The families, who have lived in the Sheikh Jarrah neighbourhood north of the Old City, were given until last Sunday by an Israeli court to leave their homes, and now face fines, arrests and eviction. The decision affects 55 people, including 14 children.
The families say that, as refugees from the 1948 war, they were given the houses in 1956 by the UN’s refugee agency and the Jordanian government, which controlled the area until 1967.
But the Israeli court upheld a prior claim to the land by the Sephardi Community Committee, which subsequently sold the rights to an Israeli construction company with reported US investment ties.
“They have the power and we could be evicted or arrested at any time,” says Maher Hannoun, head of one of the families at Sheikh Jarrah. “But I will never run away from my house. It is my job to protest my house and my children.”
Nahalot Shimon International, the company that the court decreed current owner of the site, has plans to build a new 200-unit settlement in the area – which would affect a further 20 or so Palestinian families.
“My children keep asking me, ‘Daddy are we going to live in a tent?’ What do I tell them? I tell them I have hope that it won’t happen,” says Hannoun, a 51-year-old salesman whose family is from Haifa, now in Israel, and Nablus, in the occupied West Bank.
The neighbourhood is close to the site of the Shepherd Hotel, where the US recently demanded that Israeli halt a construction project. Building has not yet commenced at the site of the old, disused hotel – a vast stone building and sprawling terrace, once owned by the grand mufti of Jerusalem and bought by the American millionaire Irving Moskowitz in 1985.

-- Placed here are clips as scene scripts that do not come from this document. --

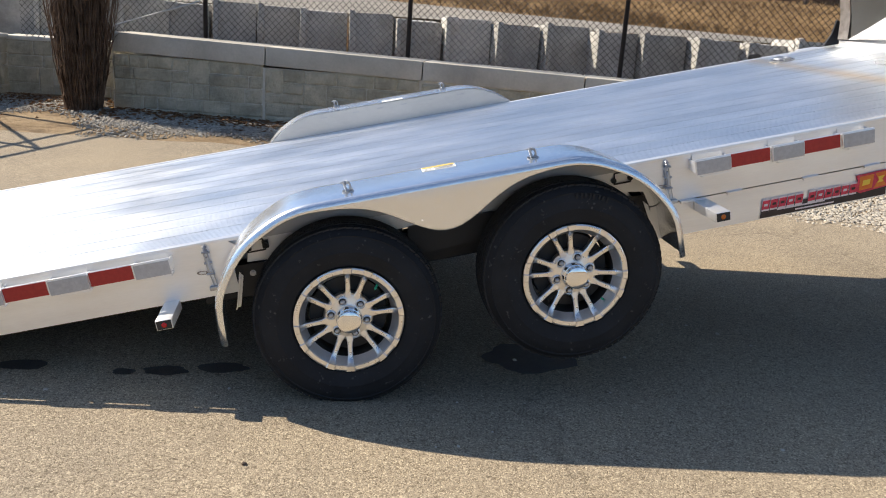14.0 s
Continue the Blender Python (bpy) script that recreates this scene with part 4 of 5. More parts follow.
def tongue():
    """The A-frame tongue, hinged under the deck and nose down, with its box, jack, coupler and chains."""
    W = pose(2.78, 1.257, 0.94, 0, 17.4, 0)
    L = BODY.inverted() @ W
    t = new("tongue")
    t.parent, t.matrix_basis = trailer, L
    tagged(t, "cream-grey aluminium A-frame tongue, nose down")
    for s in (-1, 1):
        a, b = Vector((-0.03, s * 0.868, 0)), Vector((1.775, s * 0.082, 0))
        d = (b - a)
        m = Matrix.Translation(a) @ Matrix.Rotation(math.atan2(d.y, d.x), 4, "Z")
        bm = BM()
        prism(bm, [(0.03, 0.075), (-0.035, -0.062), (0.0, -0.075), (d.length, -0.072), (d.length, 0.072)], -0.025, 0.025)
        r = part("tongue_rail", bm, ALU, t, m=m)
        for u, w in ((0.14, 0.045), (0.10, -0.035), (1.60, 0.028), (1.665, 0.02), (1.60, -0.028), (1.665, -0.035)):
            bolt(r, u, -0.025 if s < 0 else 0.025, w, s, 0.008, CHAINM)
        if s < 0:
            bm = BM()
            pts = [(1.07, 0.05), (1.10, 0.038), (1.125, 0.028), (1.14, 0.038), (1.155, 0.03), (1.19, 0.026), (1.23, 0.028), (1.215, 0.0), (1.185, -0.03), (1.15, -0.048), (1.12, -0.022), (1.09, 0.012)]
            prism(bm, pts, -0.0262, -0.025)
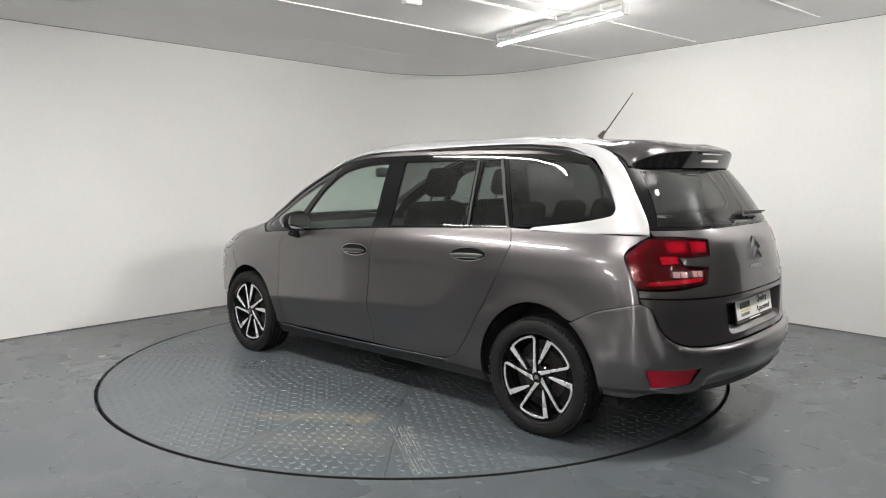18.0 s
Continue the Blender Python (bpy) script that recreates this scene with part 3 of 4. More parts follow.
def arc_pts(cx, cz, rx, rz, a0, a1, n=14):
    return [(cx + rx * math.cos(radians(a0 + (a1 - a0) * i / n)), cz + rz * math.sin(radians(a0 + (a1 - a0) * i / n))) for i in range(n + 1)]


def aS(x, z):
    """A flank point as (angle from straight back, z)."""
    y = c_side(np.array([[x, z]]))[0, 1]
    return (math.atan2(y, -x), z)


def aR(y, z):
    x = c_rear(np.array([[y, z]]))[0, 0]
    return (math.atan2(y, -x), z)


def aF(x, z):
    """A flank point as (angle from straight ahead, z)."""
    y = c_side(np.array([[x, z]]))[0, 1]
    return (math.atan2(y, x - 2.3), z)


def aN(y, z):
    x = body_hit(np.array([[2.2, y, z]]), np.array([[1.0, 0, 0]]), 1.8)[0, 0]
    return (math.atan2(y, x - 2.3), z)


def aP(x, y, z):
    return (x, math.atan2(z - .9, y))


def c(q):
    return (*q[:2], 1)


def both_ways(half):
    """A half outline from the middle out, closed by its mirror image across the first coordinate."""
    return list(half) + [(-q[0], *q[1:]) for q in reversed(half) if abs(q[0]) > 1e-6]


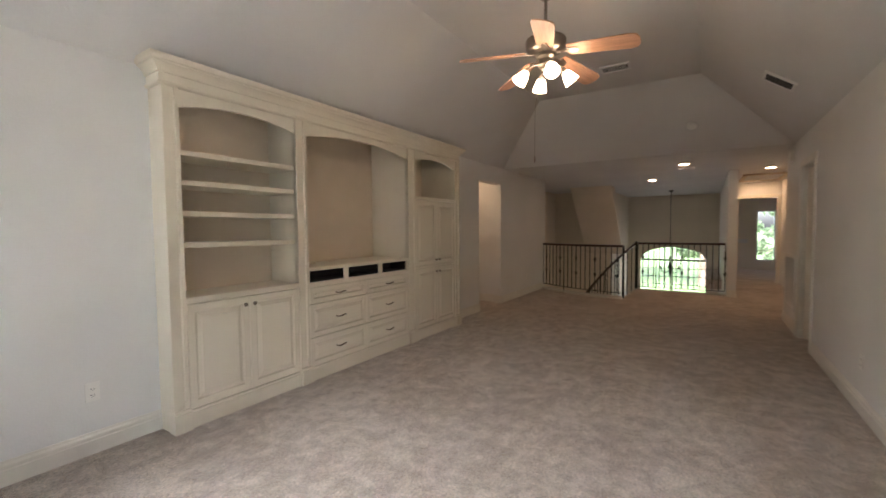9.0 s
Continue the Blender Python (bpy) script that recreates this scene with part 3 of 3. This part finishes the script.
vent(Matrix.Translation((-1.07, 1.20, ZF)) @ Matrix.Rotation(radians(90), 4, "Z"), 0.32, 0.21, "white ceiling register on the flat of the vault", 0.003, 0.022, 0)
vent(Matrix.Translation((-4.62, 1.20, ZF)) @ Matrix.Rotation(radians(90), 4, "Z"), 0.34, 0.25, "grey ceiling register near the dome light")
SL = math.atan2(ZF - ZW, 0.375 - YR)
# Louvers are near-black here: the shade between them is painted on.
vent(Matrix.Translation((-1.17, -0.27, ZW + (-0.27 - YR) * math.tan(SL))) @ Matrix.Rotation(SL, 4, "X") @ Matrix.Translation((0, 0, -0.011)) @ Matrix.Rotation(radians(90), 4, "Z"), 0.29, 0.24, "register on the sloping ceiling, louvers painted dark as slot shade", 0.0022, 0.022, 0, M_SLOT)
vent(Matrix.Translation((2.65, 0.62, ZW)) @ Matrix.Rotation(radians(90), 4, "Z"), 0.25, 0.14, "small white register on the landing ceiling")
sm = Matrix.Translation((0.40, 0.485, 2.736)) @ Matrix.Rotation(math.atan2(0.75, 1.175), 4, "Y")
sd = solid("smoke_detector", lathe(bmesh.new(), [(0.065, 0.02), (0.065, -0.012), (0.055, -0.03), (0.02, -0.036)], seg=24), M_PLASTIC, "round white smoke detector on the sloping ceiling", "smoke detector", smooth=True)
sd.matrix_basis = sm


def downlight(x, y):
    d = empty("downlight", "lit recessed downlight with a white trim ring", "light", "landing downlights", m=Matrix.Translation((x, y, ZW)))
    part("trim_ring", lathe(bmesh.new(), [(0.095, 0.0), (0.09, -0.008), (0.075, -0.010), (0.07, -0.004), (0.07, 0.0)], seg=24), M_VENT, d, smooth=True)
    part("lens", lathe(bmesh.new(), [(0.07, -0.001), (0.07, -0.006), (0.03, -0.012)], seg=20), G_CAN, d, "lit bulb face", smooth=True)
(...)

Yesterday, the Guardian revealed that 80-year-old Moskowitz is funding many illegal Jewish settlements in the West Bank and East Jerusalem.

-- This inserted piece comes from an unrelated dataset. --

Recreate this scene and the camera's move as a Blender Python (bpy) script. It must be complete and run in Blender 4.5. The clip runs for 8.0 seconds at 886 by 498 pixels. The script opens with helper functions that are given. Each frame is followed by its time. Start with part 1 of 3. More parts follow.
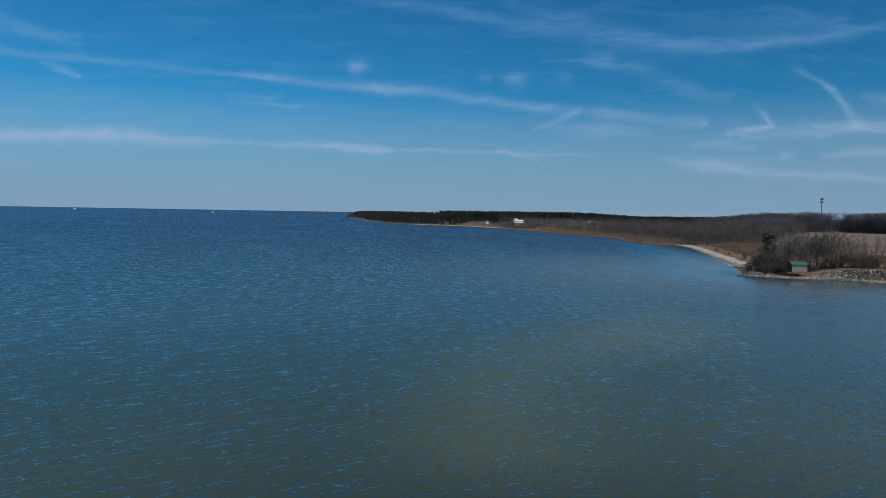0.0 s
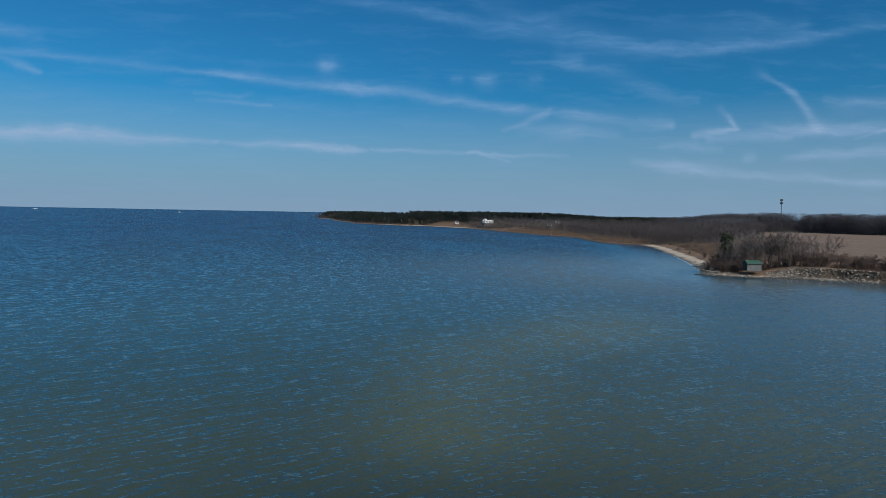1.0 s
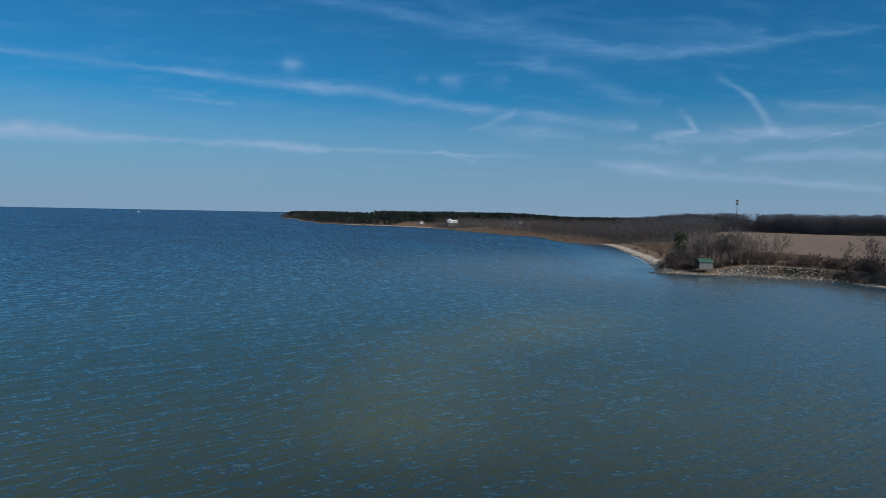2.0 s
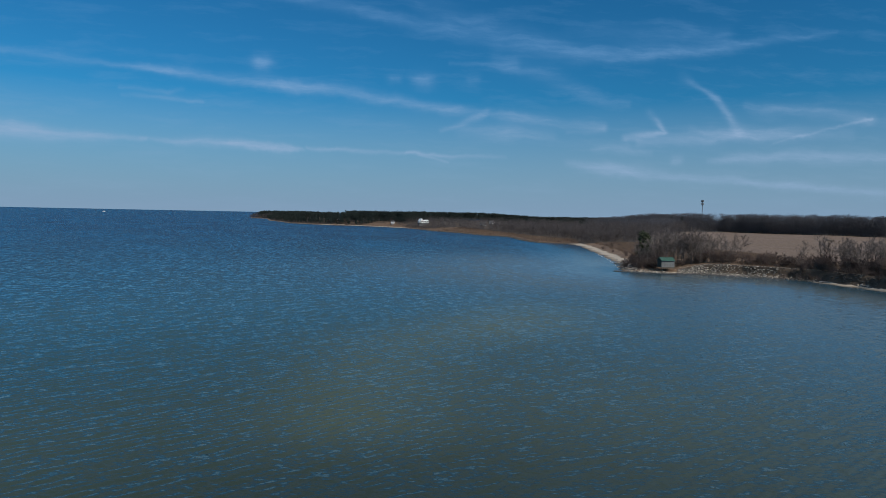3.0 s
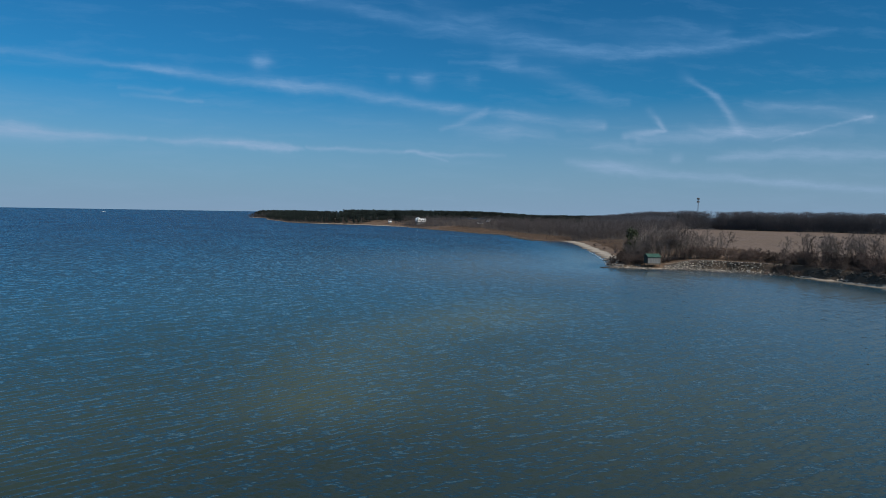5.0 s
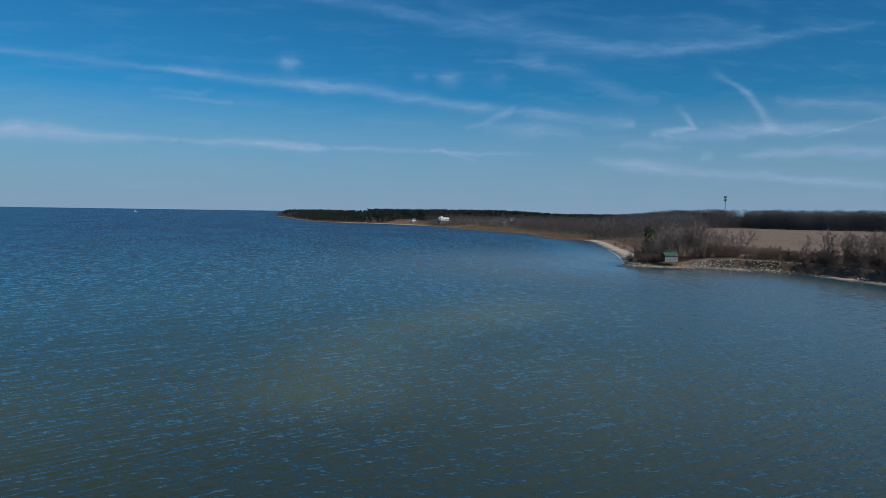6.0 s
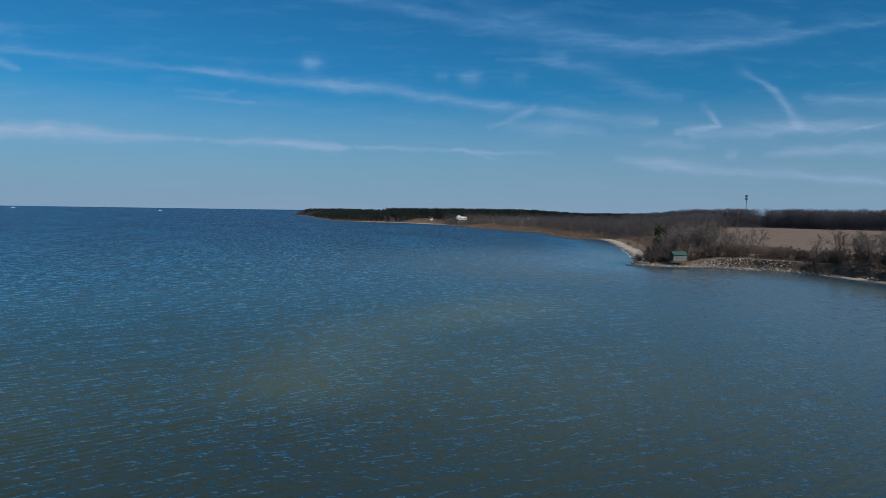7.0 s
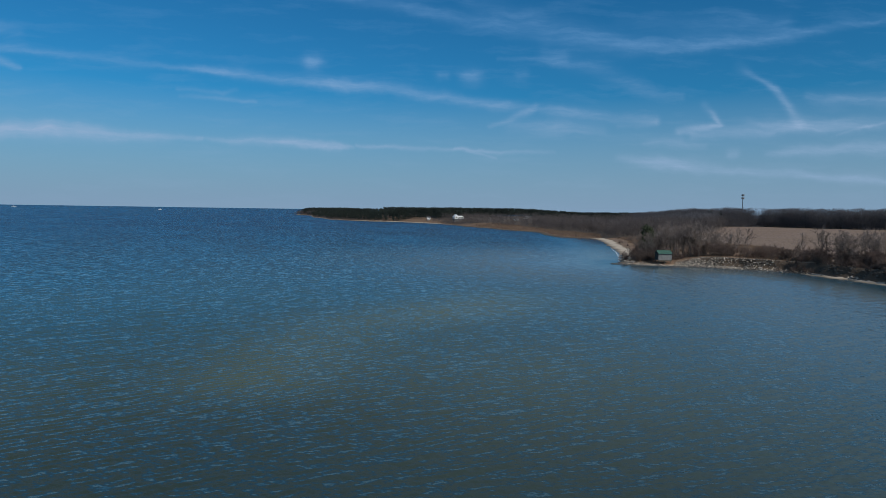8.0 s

East Jerusalem was annexed by Israel after the 1967 war – a move not recognised by the international community. Israel maintains the Jewish right to reside in any part of Jerusalem.
“It is not about the Jewish right to live in East Jerusalem,” says Meir Margalit, a Meretz party member of Jerusalem city council. “But about settlers who have come with a dangerous political agenda to ‘Israelise’ the area, change the demographic and in that way undermine any kind of political solution in the future.”